The president found herself suddenly challenged in last month’s campaigning by Marina Silva, an environmentalist and political outsider who soared in polls after the first candidate of her party died in a plane crash. Silva promised to fight corruption but also restore some free-market principles to economic policy, such as the independence of the central bank.

Rousseff, who had five times as much television advertising time as Silva, responded with a blitz of mendacious spots suggesting her opponent’s proposal — which would merely place Brazil on a par with the United States, European Union and other developed nations — would amount to handing the country over to a cabal of private bankers.

Silva also was accused, falsely, of seeking to dismantle an anti-poverty program Rousseff and her predecessor have used to move millions of Brazilians into the middle class.

The mudslinging took its toll: Silva sank to third in the first-round voting. And Rousseff hasn’t changed her tactics.
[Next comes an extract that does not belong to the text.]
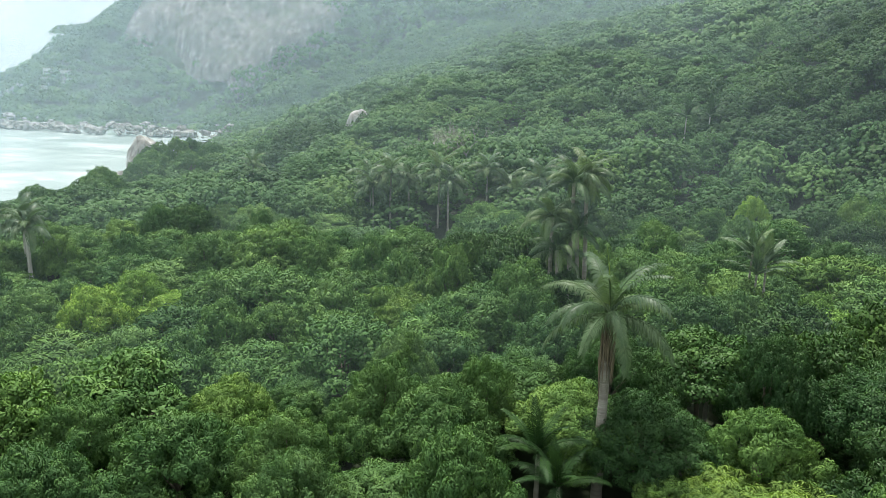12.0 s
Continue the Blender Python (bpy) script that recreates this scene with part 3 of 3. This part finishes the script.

No sooner was Neves confirmed as her second-round opponent than she suggested he would “kneel down” for the International Monetary Fund and its orthodox economic prescriptions.

Rousseff is hardly the only incumbent to resort to negative campaigning, and the robustness of Brazil’s election debate is a good example for neighbors such as Venezuela and Bolivia, where autocratic-minded governments have stifled opposition. But her campaign augurs poorly for Brazil’s prospects if she were to win another four-year term. With the commodity price boom that fueled its recent growth slackening, state spending mounting and corruption unchecked, Brazil looks less and less like an emerging economic power.

Its political influence, too, is stunted by Rousseff’s stubborn support for the region’s undemocratic regimes and resistance to supporting the priorities of the democratic West, such as preventing a nuclear Iran or punishing Russia’s aggression against its neighbors.

If she is re-elected, Rousseff’s victory will almost certainly be free and fair — which is not something to be taken for granted in Latin America. But judging from the campaign thus far, it also will be ugly.